Colin Powell endorses Obama

WASHINGTON (AP) _ Democrat Barack Obama, running a presidential campaign that's raising money at a record clip, has won the endorsement of a widely admired Republican and former member of President Bush's Cabinet.

Just hours after Obama's campaign disclosed Sunday it brought in $150 million in September — obliterating the old record of $66 million it had set only one month earlier — Colin Powell, Bush's former secretary of state and a retired four-star general, went on TV to say he was disappointed in Republican John McCain's largely negative campaign and that he would back Obama.

"I think we need a transformational figure. I think we need a president who is a generational change and that's why I'm supporting Barack Obama, not out of any lack of respect or admiration for Senator John McCain," said Powell, a former chairman of the Joint Chiefs of Staff.
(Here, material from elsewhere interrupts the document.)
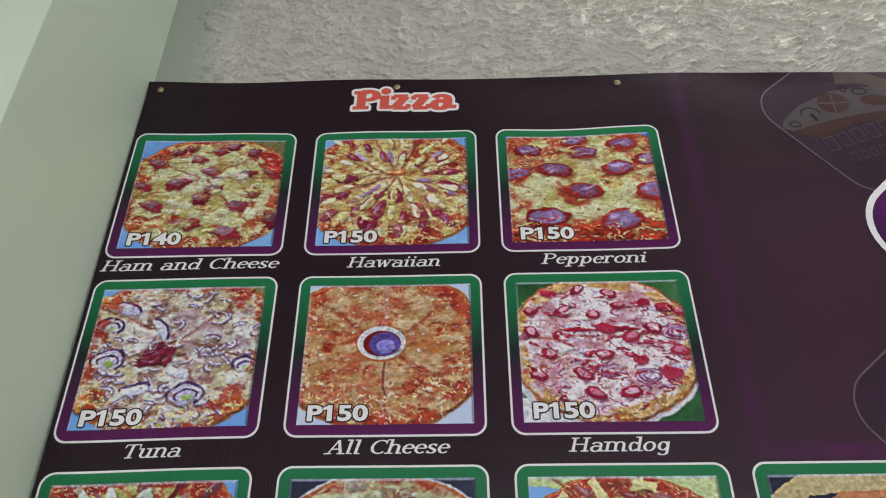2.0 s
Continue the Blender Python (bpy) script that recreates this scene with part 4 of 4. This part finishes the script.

The endorsement by Powell, long one of the nation's best-known African-American public officials, was a boost to Obama, who has struggled to establish his national security and foreign policy credentials in the campaign against McCain.

"I have been honored to have the benefit of his wisdom and counsel from time to time over the last few years, but today, I am beyond honored and deeply humbled to have the support of General Colin Powell," Obama said.

Powell was chairman of the Joint Chiefs of Staff under Presidents George H.W. Bush and Clinton.

He expressed disappointment in the negative tone of McCain's campaign, his choice of Alaska Gov. Sarah Palin as a running mate and their decision to focus in the closing weeks of the contest on Obama's ties to 1960s-era radical William Ayers, saying "it goes too far."

At a boisterous rally Sunday, Obama said McCain was "out of ideas and almost out of time."

He and his aides appear so confident of his prospects that apart from a brief stop in Madison, Wis., next Thursday, Obama currently has no plans during the next 10 days to return to Pennsylvania, Minnesota, New Hampshire or any other state that voted for John Kerry in 2004.

Instead, he intends to spend two days this week in Florida, where early voting begins on Monday, and travel to Virginia, Iowa, Ohio, Colorado, New Mexico and possibly Nevada and Indiana. Those states hold 97 electoral votes combined, and Bush won all in 2004.

Obama also may stop in West Virginia, where his campaign recently bought statewide television advertising in a late attempt to put the state's five electoral votes into serious contention.